SSLRec enforces standardized protocols across all models and datasets:

Public datasets (e.g., Gowalla, Yelp, Amazon) are processed uniformly
Train/validation/test splits follow community best practices
Metrics like Recall@K and NDCG@K are computed consistently
Early stopping is supported to prevent overfitting

This ensures that when you compare SimGCL to LightGCL, you’re measuring algorithmic differences—not implementation quirks.

Getting Started in Minutes

SSLRec is designed for simplicity. Requirements are minimal:

Python 3.10.4
PyTorch 1.11.0
DGL 1.1.1
NumPy, SciPy

After cloning the repository, you can launch any implemented model with a single command.

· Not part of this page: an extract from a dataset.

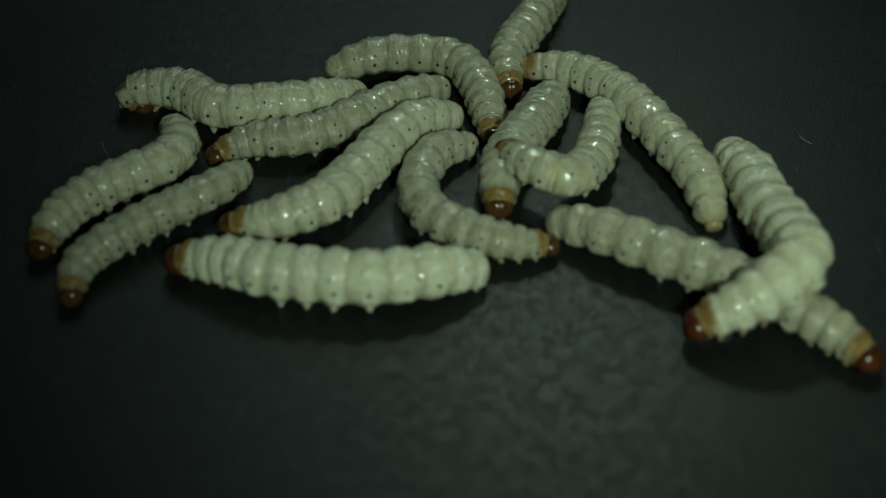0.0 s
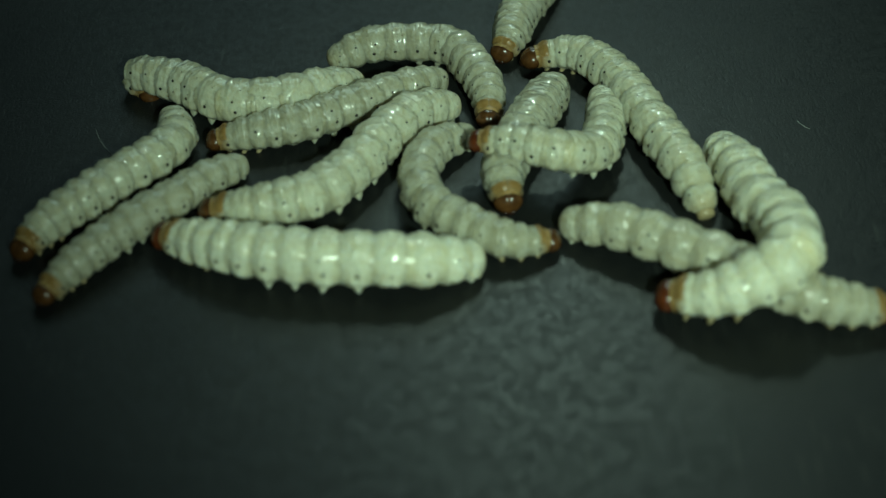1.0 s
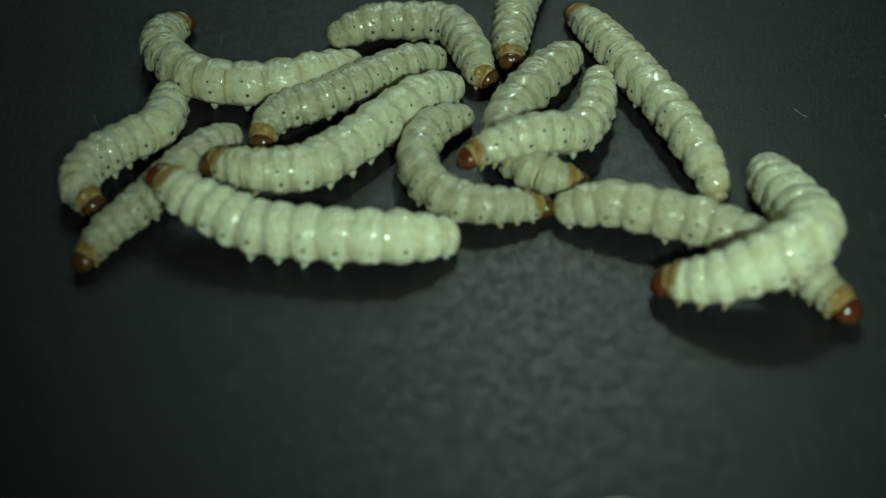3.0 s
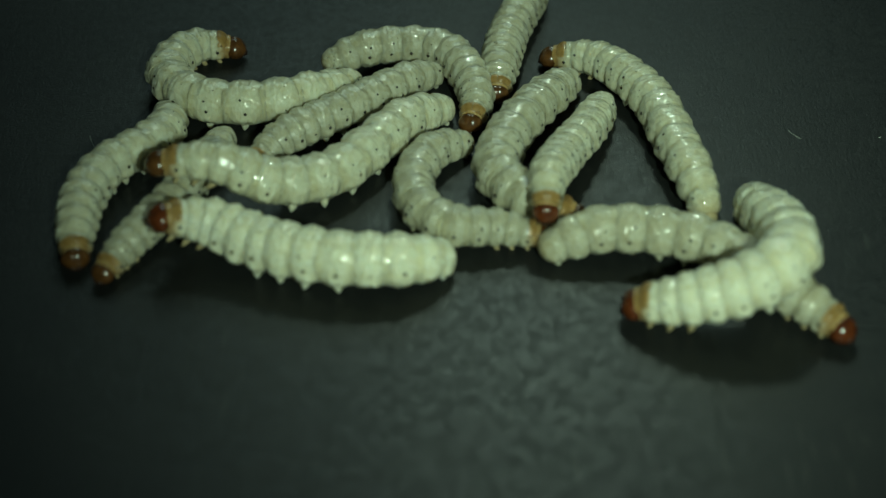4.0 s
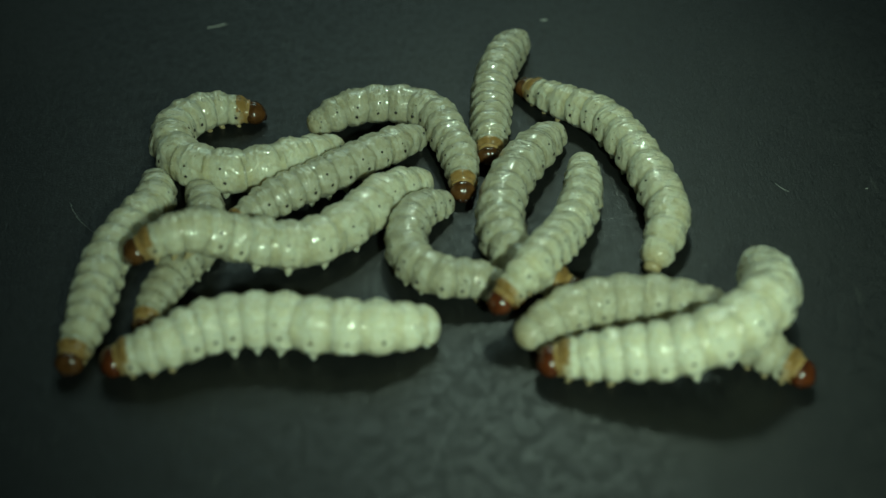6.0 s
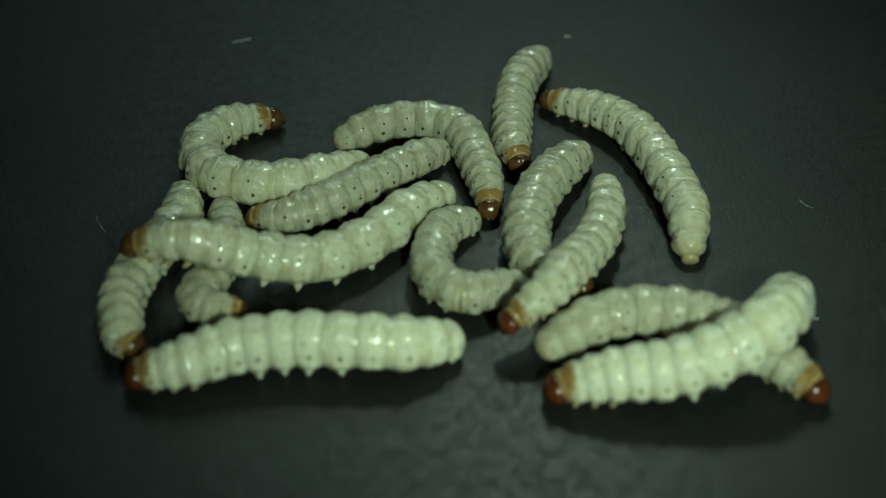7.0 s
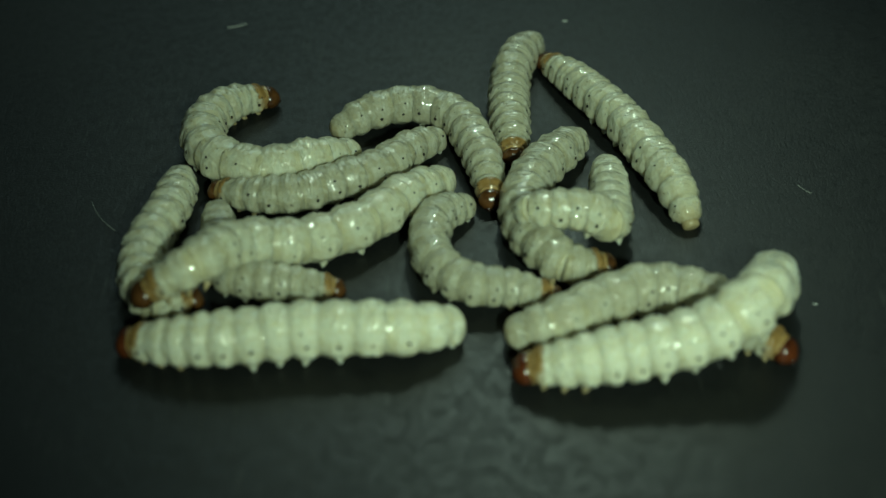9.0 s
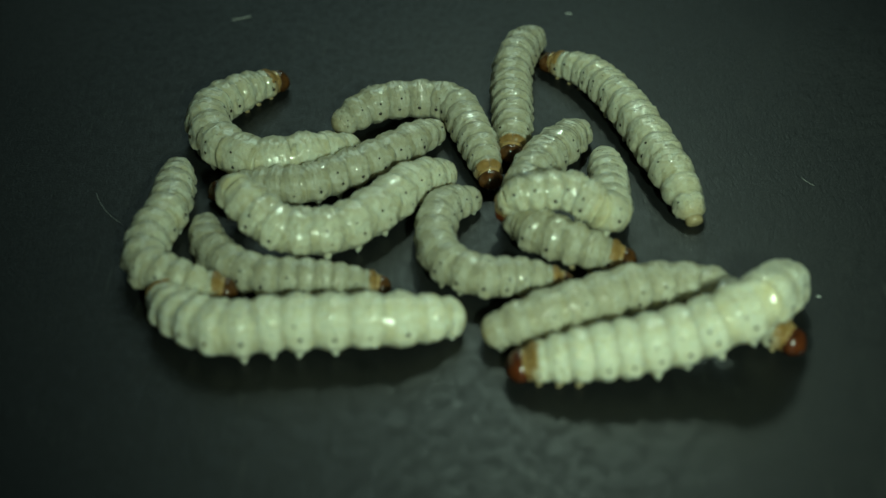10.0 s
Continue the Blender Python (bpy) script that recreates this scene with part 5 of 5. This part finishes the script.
    bend("M", 4.5, 7.1, -9.2, 0.85, 11.1, -7.8, 1.75, 15.0, -7.5, 1.88, 18.9, -8.9, 1.88, 22.0, -11.7, 1.82, 24.7, -14.6, 1.58, 27.7, -17.4, 0.94)
    bend("M", 5, 7.0, -9.5, 0.85, 10.7, -8.4, 1.76, 14.2, -7.8, 1.89, 17.8, -9.2, 1.88, 20.8, -11.2, 1.82, 22.9, -14.1, 1.57, 25.7, -16.3, 0.94)
    bend("M", 5.5, 6.2, -12.7, 0.85, 9.6, -10.7, 1.76, 13.3, -9.1, 1.88, 17.2, -8.9, 1.88, 20.7, -10.6, 1.82, 23.1, -13.8, 1.57, 25.7, -16.8, 0.94)
    bend("M", 6, 6.2, -11.7, 0.85, 9.5, -9.9, 1.76, 13.1, -8.8, 1.88, 16.7, -9.0, 1.88, 20.0, -10.5, 1.83, 22.7, -13.7, 1.58, 25.6, -15.9, 0.94)
    bend("M", 7.5, 5.7, -10.8, 0.85, 9.2, -9.0, 1.76, 12.7, -7.8, 1.88, 16.4, -8.2, 1.88, 19.7, -9.9, 1.82, 22.3, -12.9, 1.57, 24.5, -15.8, 0.94)
    bend("M", 8, 4.3, -12.4, 0.85, 7.7, -10.3, 1.76, 11.2, -8.4, 1.89, 15.2, -7.6, 1.88, 18.8, -9.2, 1.82, 21.2, -12.4, 1.57, 23.7, -15.3, 0.94)
    bend("M", 8.5, 4.2, -11.5, 0.85, 7.6, -9.9, 1.77, 10.9, -8.3, 1.88, 14.6, -7.4, 1.88, 18.1, -8.5, 1.82, 20.2, -11.5, 1.58, 23.2, -13.4, 0.94)
    bend("M", 9, 3.8, -11.2, 0.85, 7.4, -10.7, 1.76, 10.8, -8.7, 1.89, 14.4, -7.3, 1.88, 18.2, -8.4, 1.82, 20.4, -11.2, 1.60, 23.3, -13.4, 0.94)
    bend("M", 9.5, 3.6, -11.3, 0.85, 7.2, -10.1, 1.75, 10.7, -8.7, 1.89, 14.4, -7.9, 1.88, 18.3, -8.5, 1.81, 20.9, -11.4, 1.59, 23.9, -13.6, 0.94)
    bend("M", 10, 1.9, -12.0, 0.85, 5.8, -11.1, 1.75, 9.6, -9.6, 1.89, 13.4, -8.2, 1.89, 17.7, -8.4, 1.80, 20.5, -11.0, 1.58, 23.7, -13.3, 0.94)
    bend("N", 0, 21.6, 4.5, 0.95, 22.8, 0.1, 1.81, 23.1, -4.6, 2.56, 23.8, -9.1, 3.64, 23.7, -13.4, 4.55, 20.1, -16.0, 3.29, 16.0, -16.7, 1.16)
    bend("N", 0.5, 21.2, 3.1, 0.95, 22.4, -1.3, 1.87, 22.5, -5.8, 2.69, 23.5, -10.2, 3.86, 23.3, -14.5, 4.50, 19.8, -17.1, 3.04, 15.7, -17.7, 1.16)
    bend("N", 1, 20.9, 3.3, 0.95, 22.0, -1.2, 1.88, 22.5, -5.8, 2.70, 23.6, -10.2, 3.88, 22.9, -14.3, 4.39, 18.7, -15.8, 2.69, 14.4, -14.7, 1.16)
    bend("N", 1.5, 20.5, 3.0, 0.95, 21.7, -1.3, 1.80, 22.5, -5.7, 2.64, 24.0, -10.0, 3.80, 23.7, -14.1, 4.48, 19.4, -15.4, 2.86, 15.4, -14.0, 1.16)
    bend("N", 2, 20.5, 3.5, 0.95, 22.0, -1.0, 1.82, 22.9, -5.7, 2.70, 24.6, -10.2, 3.91, 23.7, -14.2, 4.37, 18.7, -15.6, 2.65, 14.3, -14.6, 1.16)
    bend("N", 2.5, 23.2, 0.7, 0.95, 23.9, -3.5, 1.82, 24.7, -7.7, 2.85, 25.2, -11.9, 4.17, 22.5, -14.6, 4.11, 18.5, -15.7, 2.57, 14.6, -14.4, 1.16)
    bend("N", 4, 23.3, -2.4, 0.95, 23.9, -6.2, 2.34, 24.4, -10.2, 3.75, 23.6, -13.7, 4.43, 20.5, -15.4, 3.49, 16.7, -15.6, 2.31, 12.9, -14.9, 1.16)
    bend("N", 4.5, 23.1, -3.6, 0.95, 23.7, -7.4, 2.49, 24.1, -11.2, 4.07, 22.0, -14.4, 4.12, 18.1, -15.2, 3.06, 14.1, -15.1, 2.11, 10.1, -15.0, 1.16)
    bend("N", 5, 23.2, -3.2, 0.95, 23.6, -7.1, 2.53, 23.8, -11.1, 4.09, 21.6, -14.4, 4.17, 17.7, -15.6, 3.03, 13.6, -15.3, 2.04, 9.5, -14.7, 1.16)
    bend("N", 5.5, 25.4, -3.6, 0.95, 25.2, -7.6, 2.66, 24.5, -11.5, 4.13, 21.8, -14.7, 4.13, 17.8, -15.1, 2.91, 13.7, -14.7, 2.00, 9.5, -14.2, 1.16)
    bend("N", 6, 24.4, -3.4, 0.95, 24.2, -7.5, 2.72, 23.2, -11.5, 4.26, 20.1, -14.4, 4.02, 16.3, -14.9, 2.73, 11.9, -14.6, 1.93, 7.5, -14.3, 1.16)
    bend("N", 7.5, 25.6, -6.3, 1.48, 24.0, -9.5, 3.30, 21.7, -12.7, 4.42, 18.3, -13.9, 3.15, 14.4, -14.8, 2.37, 10.4, -15.1, 1.98, 6.4, -15.6, 1.05)
    bend("N", 8, 25.4, -5.9, 1.48, 24.1, -9.5, 3.31, 21.8, -12.7, 4.37, 18.0, -13.4, 2.99, 14.0, -14.2, 2.36, 9.8, -14.5, 1.97, 5.8, -15.0, 1.05)
    bend("N", 8.5, 24.0, -5.2, 1.48, 22.7, -8.9, 3.33, 20.7, -12.5, 4.40, 17.0, -13.7, 3.11, 13.0, -14.6, 2.35, 8.7, -14.9, 1.95, 4.5, -14.4, 1.05)
    bend("N", 9, 23.7, -4.6, 1.48, 22.5, -8.4, 3.34, 20.4, -11.9, 4.39, 17.0, -13.6, 3.09, 12.8, -14.4, 2.36, 8.5, -15.1, 1.97, 4.2, -14.9, 1.05)
    bend("N", 9.5, 24.4, -5.6, 1.48, 22.9, -9.3, 3.23, 20.6, -12.8, 4.44, 16.7, -13.8, 3.05, 12.5, -14.7, 2.35, 8.1, -15.4, 1.96, 3.8, -15.5, 1.05)
    bend("N", 10, 24.3, -6.8, 1.48, 22.4, -10.1, 3.35, 19.8, -13.2, 4.41, 16.0, -14.1, 2.97, 11.9, -14.9, 2.32, 7.7, -15.4, 1.92, 3.6, -15.5, 1.05)
    bend("O", 0, 6.5, -38.5, 0.60, 8.3, -36.0, 1.25, 11.2, -35.6, 1.34, 13.6, -37.6, 1.34, 14.9, -40.4, 1.31, 15.6, -43.4, 1.12, 15.8, -46.5, 0.67)
    bend("O", 10, 6.5, -38.5, 0.60, 8.3, -36.0, 1.25, 11.2, -35.6, 1.34, 13.6, -37.6, 1.34, 14.9, -40.4, 1.31, 15.6, -43.4, 1.12, 15.8, -46.5, 0.67)
    for letter in BENDS:
        crawl(letter)


motions()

The framework handles data loading, model instantiation, training, and evaluation automatically.

For deeper customization—such as adding your own dataset or model—the included User Guide walks you through extending every layer of the system, from data feeders to loss functions.

Practical Limitations to Consider

While powerful for research and prototyping, SSLRec has boundaries to keep in mind:

It targets academic and public datasets, not proprietary or industrial-scale data pipelines.
It depends on specific versions of PyTorch and DGL (e.g., torch==1.11.0), which may require environment isolation.
It does not include production deployment tools like model serving, A/B testing, or real-time inference APIs.

Thus, SSLRec excels in experimentation and validation phases but should be integrated with production ML platforms (e.g., TensorFlow Serving, TorchServe) for live systems.

Summary

SSLRec is more than a model zoo—it’s a cohesive ecosystem for self-supervised recommendation. By unifying diverse scenarios under one framework, standardizing evaluation, and offering plug-and-play access to cutting-edge models, it empowers:

Practitioners to prototype and validate ideas quickly,
Researchers to benchmark fairly and innovate systematically,
Students to learn SSL concepts through runnable, well-documented code.

If you’re working on recommendation systems and want to harness the power of self-supervised learning without reinventing the wheel, SSLRec is a strategic starting point. The code is open, the design is extensible, and the community is growing.